+++ Data segment +++
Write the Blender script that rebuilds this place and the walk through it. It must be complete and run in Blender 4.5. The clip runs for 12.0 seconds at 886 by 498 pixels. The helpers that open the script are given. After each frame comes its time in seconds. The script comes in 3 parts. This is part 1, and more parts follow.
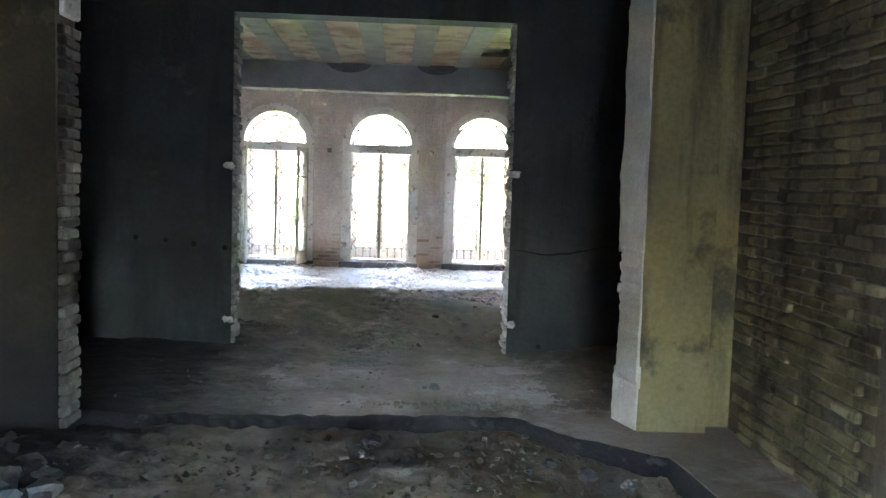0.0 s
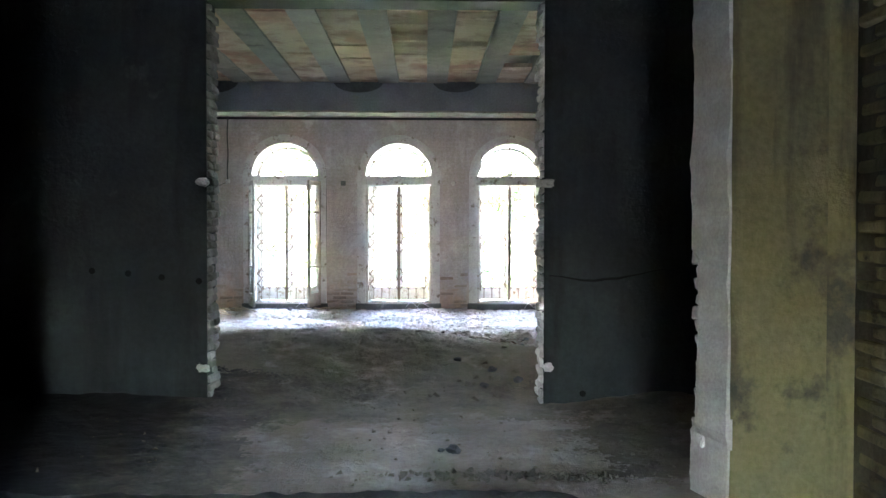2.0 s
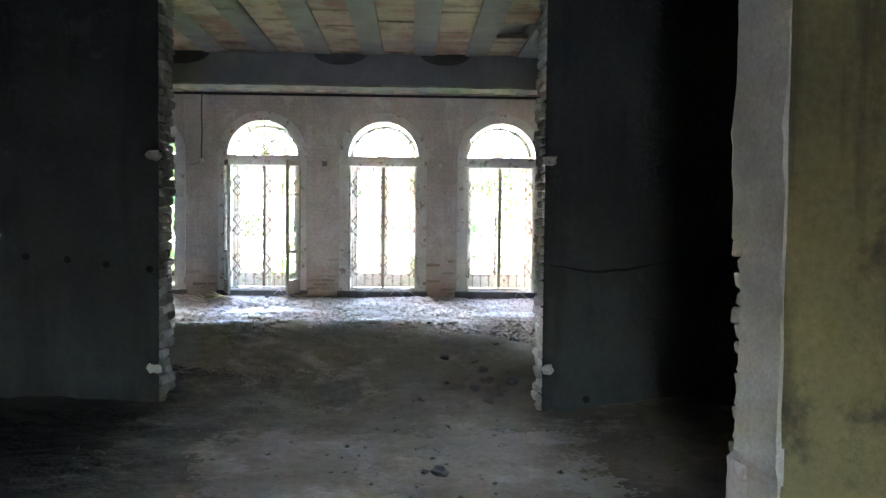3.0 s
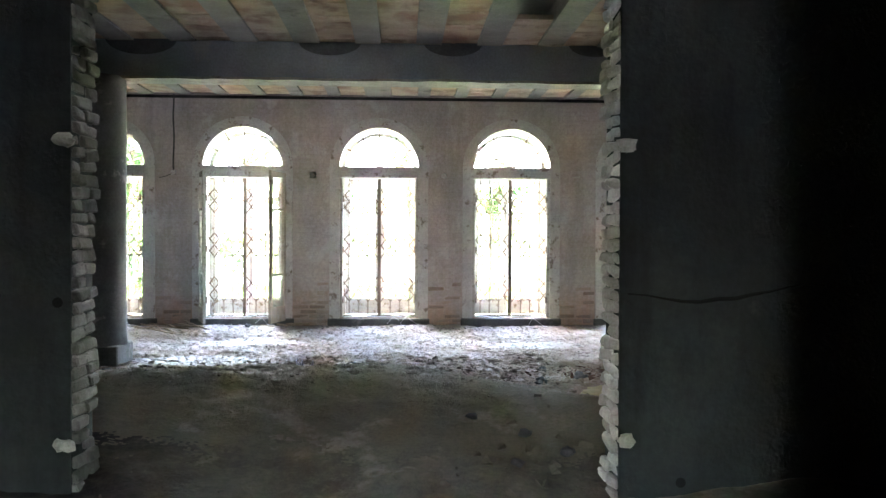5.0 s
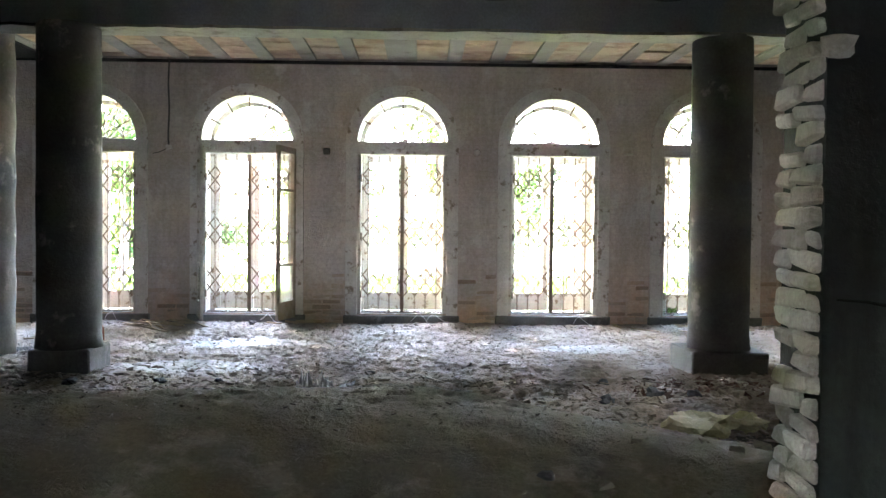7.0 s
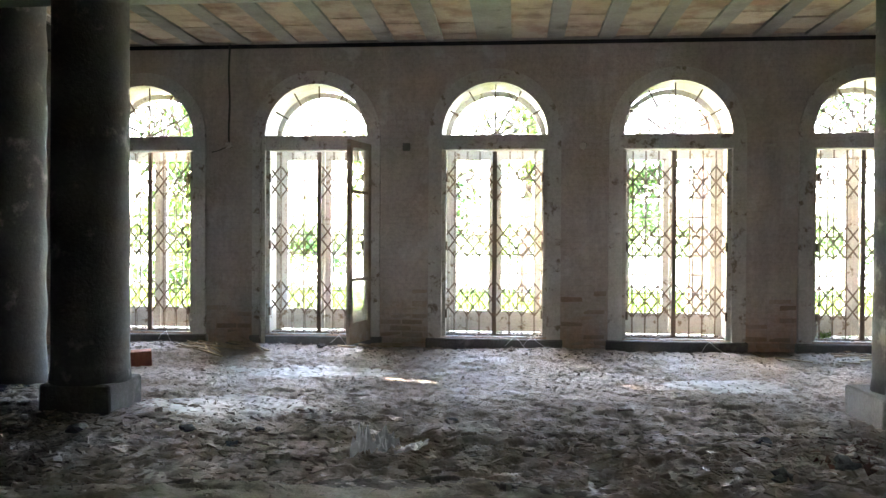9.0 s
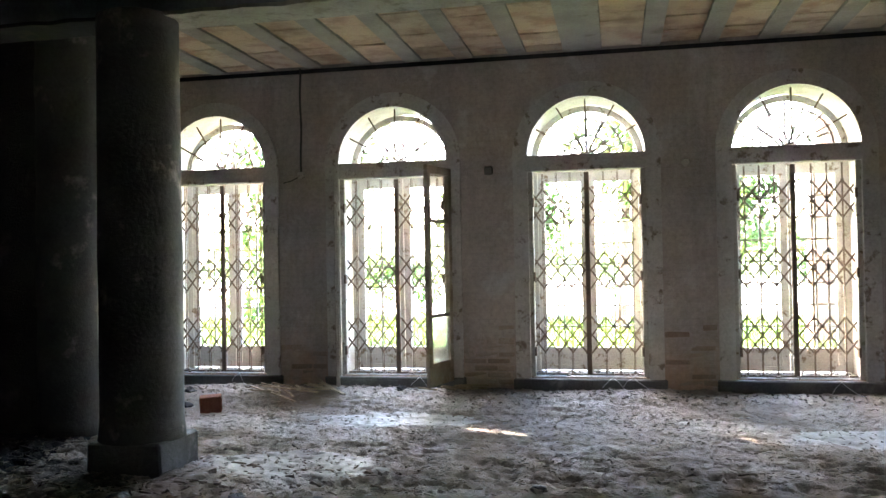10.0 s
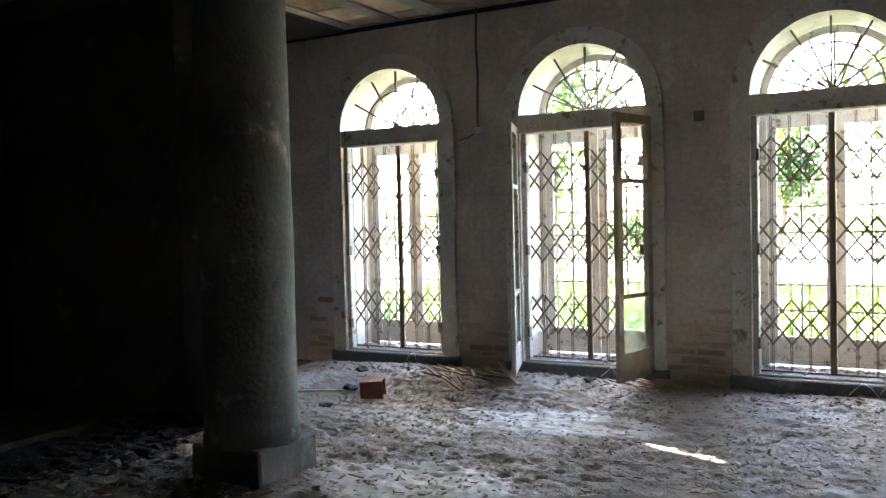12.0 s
+++
Objective: Copy the material above in full and exactly, skipping pictures.

Complete response:
Write the Blender script that rebuilds this place and the walk through it. It must be complete and run in Blender 4.5. The clip runs for 12.0 seconds at 886 by 498 pixels. The helpers that open the script are given. After each frame comes its time in seconds. The script comes in 3 parts. This is part 1, and more parts follow.
0.0 s
2.0 s
3.0 s
5.0 s
7.0 s
9.0 s
10.0 s
12.0 s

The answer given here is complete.